• [Task to complete]:
Quote only the lines from the line containing "curve.update()" to the line containing "scene.view_settings.keyframe_insert(path, frame=frame(t))", with both of those lines included, please, exactly as written.

• [Given material]:
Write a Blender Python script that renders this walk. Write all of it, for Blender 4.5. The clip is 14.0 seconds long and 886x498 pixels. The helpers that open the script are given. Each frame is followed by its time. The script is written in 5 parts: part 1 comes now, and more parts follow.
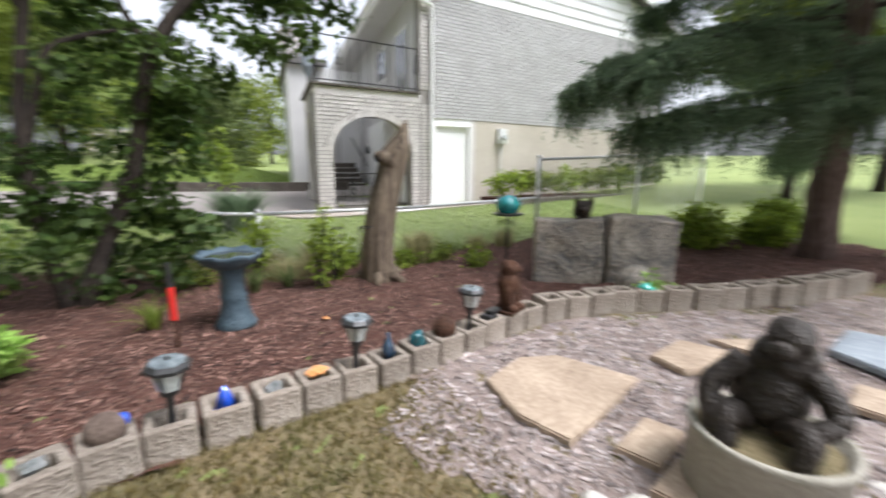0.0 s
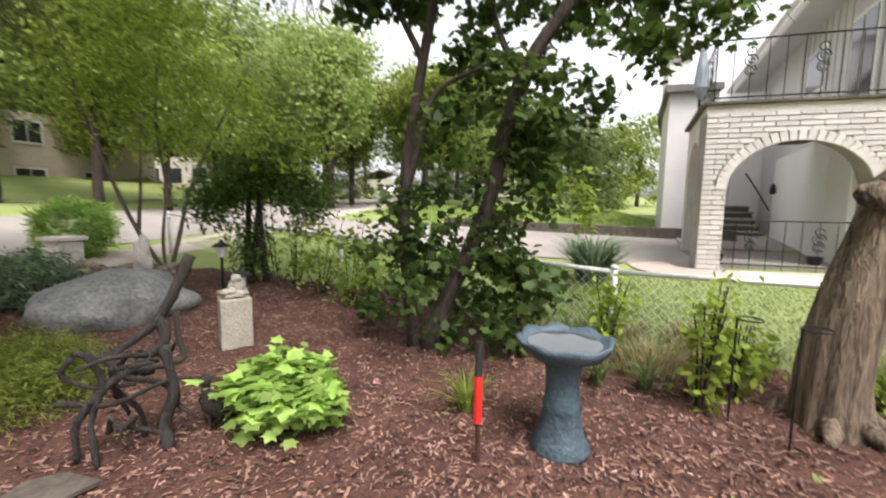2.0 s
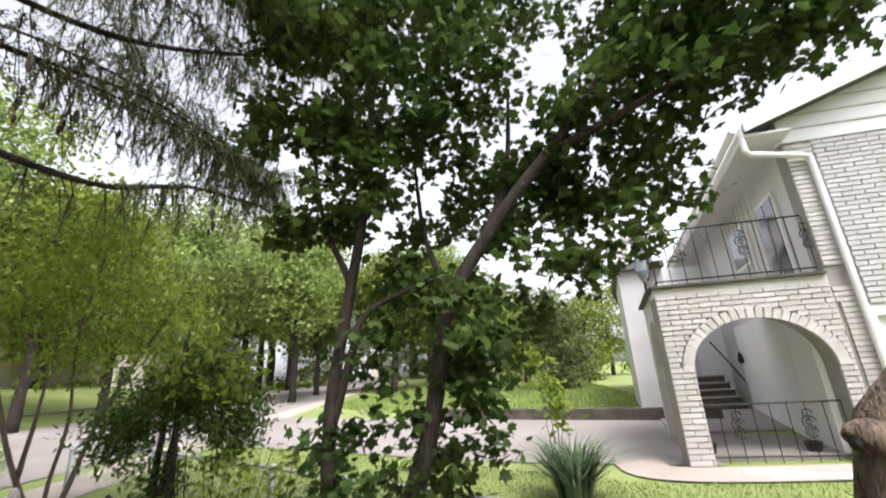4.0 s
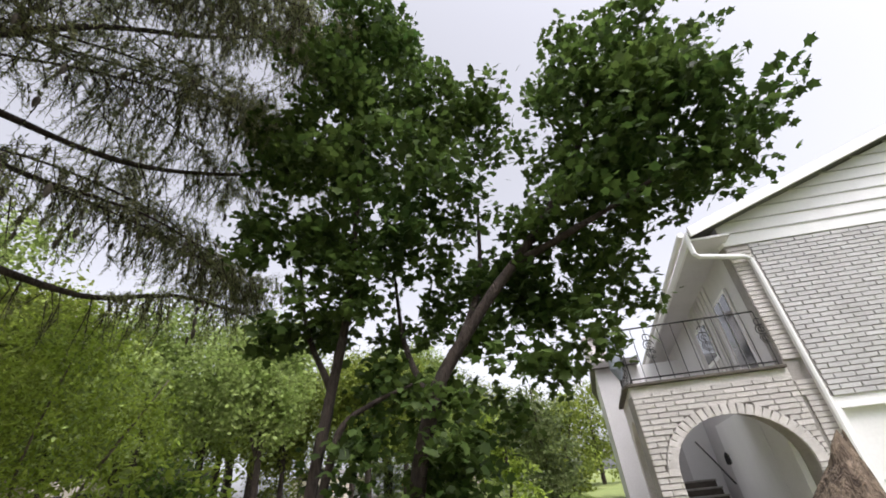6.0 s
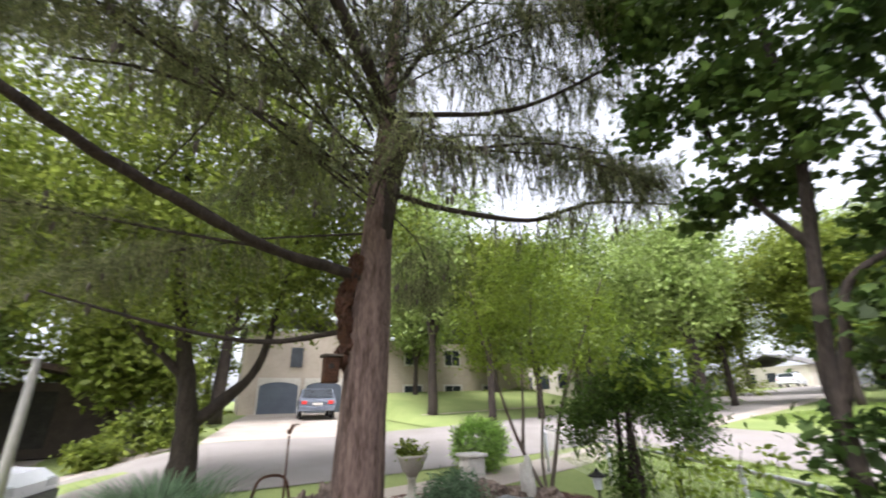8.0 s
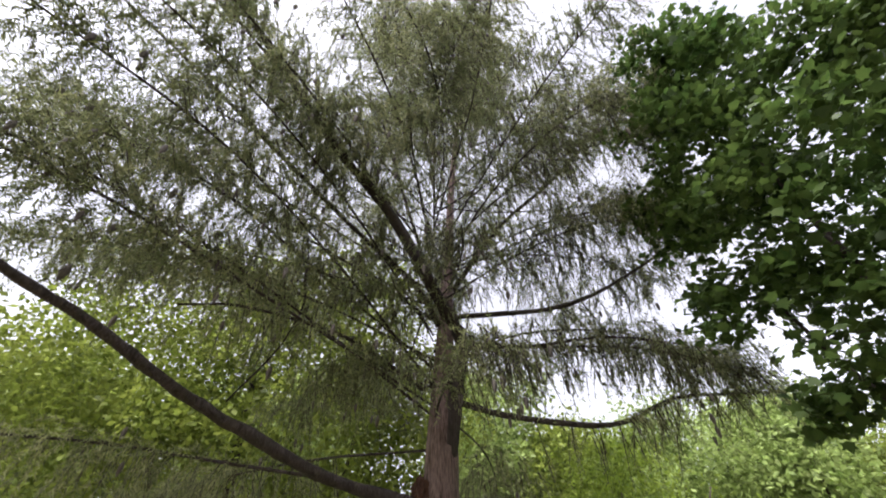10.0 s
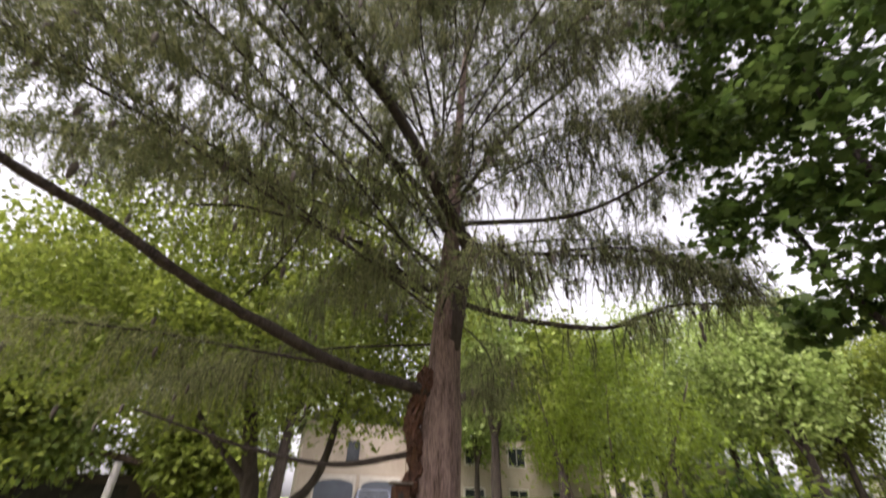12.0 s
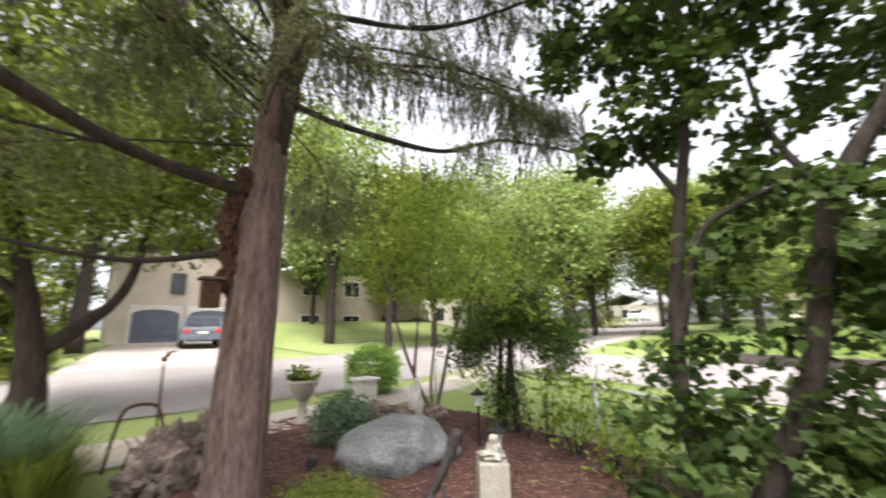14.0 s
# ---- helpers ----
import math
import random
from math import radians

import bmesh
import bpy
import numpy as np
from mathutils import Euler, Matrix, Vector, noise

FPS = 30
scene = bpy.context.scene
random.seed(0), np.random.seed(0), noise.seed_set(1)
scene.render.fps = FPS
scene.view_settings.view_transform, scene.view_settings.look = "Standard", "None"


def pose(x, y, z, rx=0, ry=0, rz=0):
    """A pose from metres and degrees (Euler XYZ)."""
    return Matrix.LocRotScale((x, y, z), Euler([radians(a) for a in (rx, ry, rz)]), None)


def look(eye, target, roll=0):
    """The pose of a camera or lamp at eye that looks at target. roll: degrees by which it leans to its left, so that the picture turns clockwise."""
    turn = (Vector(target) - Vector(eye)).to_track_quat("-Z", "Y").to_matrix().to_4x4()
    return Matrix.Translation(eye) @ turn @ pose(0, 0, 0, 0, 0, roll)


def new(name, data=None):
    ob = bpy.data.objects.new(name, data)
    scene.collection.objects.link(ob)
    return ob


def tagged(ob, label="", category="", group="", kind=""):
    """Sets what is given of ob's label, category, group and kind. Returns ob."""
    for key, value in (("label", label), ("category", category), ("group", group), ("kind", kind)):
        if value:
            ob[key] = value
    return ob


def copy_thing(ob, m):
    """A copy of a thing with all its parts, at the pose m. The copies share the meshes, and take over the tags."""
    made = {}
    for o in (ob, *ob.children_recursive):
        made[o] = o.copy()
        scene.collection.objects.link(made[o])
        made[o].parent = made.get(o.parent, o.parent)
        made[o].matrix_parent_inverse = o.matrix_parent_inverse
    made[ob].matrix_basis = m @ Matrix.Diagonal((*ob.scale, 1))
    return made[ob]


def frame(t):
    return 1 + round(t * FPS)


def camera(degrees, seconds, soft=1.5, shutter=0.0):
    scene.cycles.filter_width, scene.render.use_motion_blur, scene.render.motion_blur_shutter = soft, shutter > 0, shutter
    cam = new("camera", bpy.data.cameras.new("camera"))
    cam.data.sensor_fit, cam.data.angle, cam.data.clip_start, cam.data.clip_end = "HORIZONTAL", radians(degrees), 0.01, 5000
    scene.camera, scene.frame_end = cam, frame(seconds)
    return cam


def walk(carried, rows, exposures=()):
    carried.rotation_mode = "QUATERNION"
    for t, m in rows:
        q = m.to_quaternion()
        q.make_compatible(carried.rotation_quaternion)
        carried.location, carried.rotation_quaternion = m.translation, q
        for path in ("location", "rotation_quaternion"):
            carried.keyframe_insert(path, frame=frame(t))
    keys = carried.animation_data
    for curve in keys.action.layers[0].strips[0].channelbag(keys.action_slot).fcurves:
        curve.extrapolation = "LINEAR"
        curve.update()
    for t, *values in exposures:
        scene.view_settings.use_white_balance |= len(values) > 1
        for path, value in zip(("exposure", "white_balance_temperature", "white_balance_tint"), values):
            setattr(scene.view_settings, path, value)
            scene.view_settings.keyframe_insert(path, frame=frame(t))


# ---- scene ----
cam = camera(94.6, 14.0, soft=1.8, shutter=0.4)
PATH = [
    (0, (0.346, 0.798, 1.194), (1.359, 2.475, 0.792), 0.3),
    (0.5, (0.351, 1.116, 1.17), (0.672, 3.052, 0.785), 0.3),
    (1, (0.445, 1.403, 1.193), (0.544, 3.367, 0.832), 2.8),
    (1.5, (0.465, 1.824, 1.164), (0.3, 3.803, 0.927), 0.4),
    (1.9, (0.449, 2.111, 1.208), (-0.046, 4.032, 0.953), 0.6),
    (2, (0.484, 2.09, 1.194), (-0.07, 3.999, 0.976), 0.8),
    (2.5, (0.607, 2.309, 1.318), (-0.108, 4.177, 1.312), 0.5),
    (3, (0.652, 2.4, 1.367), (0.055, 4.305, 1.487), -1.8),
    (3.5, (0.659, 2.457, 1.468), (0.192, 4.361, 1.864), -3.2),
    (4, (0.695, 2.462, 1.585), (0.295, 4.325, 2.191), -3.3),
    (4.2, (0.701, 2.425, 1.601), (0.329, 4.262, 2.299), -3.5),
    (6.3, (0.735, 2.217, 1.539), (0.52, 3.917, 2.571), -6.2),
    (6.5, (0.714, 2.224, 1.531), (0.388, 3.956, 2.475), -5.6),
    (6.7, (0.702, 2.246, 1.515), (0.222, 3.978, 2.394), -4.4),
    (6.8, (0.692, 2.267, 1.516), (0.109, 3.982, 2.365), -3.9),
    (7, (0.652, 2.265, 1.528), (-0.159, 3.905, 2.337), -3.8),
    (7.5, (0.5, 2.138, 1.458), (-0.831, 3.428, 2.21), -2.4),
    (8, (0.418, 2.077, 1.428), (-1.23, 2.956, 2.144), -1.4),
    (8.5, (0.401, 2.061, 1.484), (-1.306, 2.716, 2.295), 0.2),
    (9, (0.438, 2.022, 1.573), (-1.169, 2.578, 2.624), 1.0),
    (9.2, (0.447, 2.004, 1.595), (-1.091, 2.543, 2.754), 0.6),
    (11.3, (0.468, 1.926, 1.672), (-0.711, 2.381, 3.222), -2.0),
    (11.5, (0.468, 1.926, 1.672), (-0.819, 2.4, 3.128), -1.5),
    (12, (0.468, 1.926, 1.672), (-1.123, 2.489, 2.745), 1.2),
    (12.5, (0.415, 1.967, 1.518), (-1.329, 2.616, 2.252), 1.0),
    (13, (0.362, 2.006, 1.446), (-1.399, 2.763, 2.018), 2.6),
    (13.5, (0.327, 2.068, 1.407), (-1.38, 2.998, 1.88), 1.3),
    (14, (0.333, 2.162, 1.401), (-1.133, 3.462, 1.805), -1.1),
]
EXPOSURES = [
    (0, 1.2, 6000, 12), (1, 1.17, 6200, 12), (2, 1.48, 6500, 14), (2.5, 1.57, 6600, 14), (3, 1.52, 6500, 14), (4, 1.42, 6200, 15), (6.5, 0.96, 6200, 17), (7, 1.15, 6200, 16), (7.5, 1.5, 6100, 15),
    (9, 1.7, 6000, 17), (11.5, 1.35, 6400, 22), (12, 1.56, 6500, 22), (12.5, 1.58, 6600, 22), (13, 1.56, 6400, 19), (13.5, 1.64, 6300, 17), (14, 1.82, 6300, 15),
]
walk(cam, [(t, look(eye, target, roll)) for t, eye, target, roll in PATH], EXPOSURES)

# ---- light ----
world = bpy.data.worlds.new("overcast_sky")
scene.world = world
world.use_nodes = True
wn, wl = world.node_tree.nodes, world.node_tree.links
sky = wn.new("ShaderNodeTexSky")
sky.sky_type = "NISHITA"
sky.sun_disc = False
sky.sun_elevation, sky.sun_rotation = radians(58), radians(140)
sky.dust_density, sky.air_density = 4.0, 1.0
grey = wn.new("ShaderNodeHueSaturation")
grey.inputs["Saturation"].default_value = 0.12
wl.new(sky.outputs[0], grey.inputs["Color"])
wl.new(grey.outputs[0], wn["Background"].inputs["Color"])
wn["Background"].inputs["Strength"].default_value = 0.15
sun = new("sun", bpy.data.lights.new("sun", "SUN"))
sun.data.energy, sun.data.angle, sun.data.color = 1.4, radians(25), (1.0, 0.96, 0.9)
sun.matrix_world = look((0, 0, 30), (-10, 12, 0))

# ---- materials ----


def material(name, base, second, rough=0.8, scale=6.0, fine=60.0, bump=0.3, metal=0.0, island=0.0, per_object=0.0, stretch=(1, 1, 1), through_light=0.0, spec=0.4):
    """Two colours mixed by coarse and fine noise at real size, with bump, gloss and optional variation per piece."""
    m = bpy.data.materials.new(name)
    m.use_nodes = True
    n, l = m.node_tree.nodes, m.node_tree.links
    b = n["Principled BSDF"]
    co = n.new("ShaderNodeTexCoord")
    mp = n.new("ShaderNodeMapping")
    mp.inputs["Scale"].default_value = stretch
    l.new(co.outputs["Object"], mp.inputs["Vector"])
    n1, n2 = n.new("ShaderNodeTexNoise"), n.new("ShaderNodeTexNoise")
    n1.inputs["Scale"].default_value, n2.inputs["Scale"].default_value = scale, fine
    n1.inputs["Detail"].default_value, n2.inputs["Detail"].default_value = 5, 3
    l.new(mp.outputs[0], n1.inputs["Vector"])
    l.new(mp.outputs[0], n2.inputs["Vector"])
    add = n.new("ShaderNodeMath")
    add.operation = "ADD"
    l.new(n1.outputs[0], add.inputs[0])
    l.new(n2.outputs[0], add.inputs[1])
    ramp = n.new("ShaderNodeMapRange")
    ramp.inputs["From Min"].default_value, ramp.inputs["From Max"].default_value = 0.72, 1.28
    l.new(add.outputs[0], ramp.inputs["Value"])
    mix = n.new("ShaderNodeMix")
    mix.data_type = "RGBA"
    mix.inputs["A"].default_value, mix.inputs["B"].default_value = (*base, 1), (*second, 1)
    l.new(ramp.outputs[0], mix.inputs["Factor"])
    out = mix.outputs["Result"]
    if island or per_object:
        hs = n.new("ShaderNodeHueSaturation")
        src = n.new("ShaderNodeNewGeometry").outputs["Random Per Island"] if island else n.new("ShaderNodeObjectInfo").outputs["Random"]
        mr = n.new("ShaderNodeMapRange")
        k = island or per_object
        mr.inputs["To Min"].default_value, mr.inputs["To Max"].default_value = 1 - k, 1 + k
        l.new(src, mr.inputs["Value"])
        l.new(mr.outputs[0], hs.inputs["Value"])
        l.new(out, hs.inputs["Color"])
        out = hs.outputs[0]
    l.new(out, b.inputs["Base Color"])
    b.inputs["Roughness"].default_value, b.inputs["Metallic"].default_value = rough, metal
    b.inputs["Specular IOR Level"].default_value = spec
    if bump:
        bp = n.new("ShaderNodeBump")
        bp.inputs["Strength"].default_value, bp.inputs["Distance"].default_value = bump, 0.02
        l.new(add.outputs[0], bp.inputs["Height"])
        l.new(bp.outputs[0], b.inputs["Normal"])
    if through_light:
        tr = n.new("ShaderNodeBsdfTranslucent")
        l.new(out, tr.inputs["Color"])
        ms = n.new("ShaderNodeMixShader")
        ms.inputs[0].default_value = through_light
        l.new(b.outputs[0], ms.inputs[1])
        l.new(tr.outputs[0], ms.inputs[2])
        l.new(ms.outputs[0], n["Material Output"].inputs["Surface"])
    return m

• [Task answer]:
        curve.update()
    for t, *values in exposures:
        scene.view_settings.use_white_balance |= len(values) > 1
        for path, value in zip(("exposure", "white_balance_temperature", "white_balance_tint"), values):
            setattr(scene.view_settings, path, value)
            scene.view_settings.keyframe_insert(path, frame=frame(t))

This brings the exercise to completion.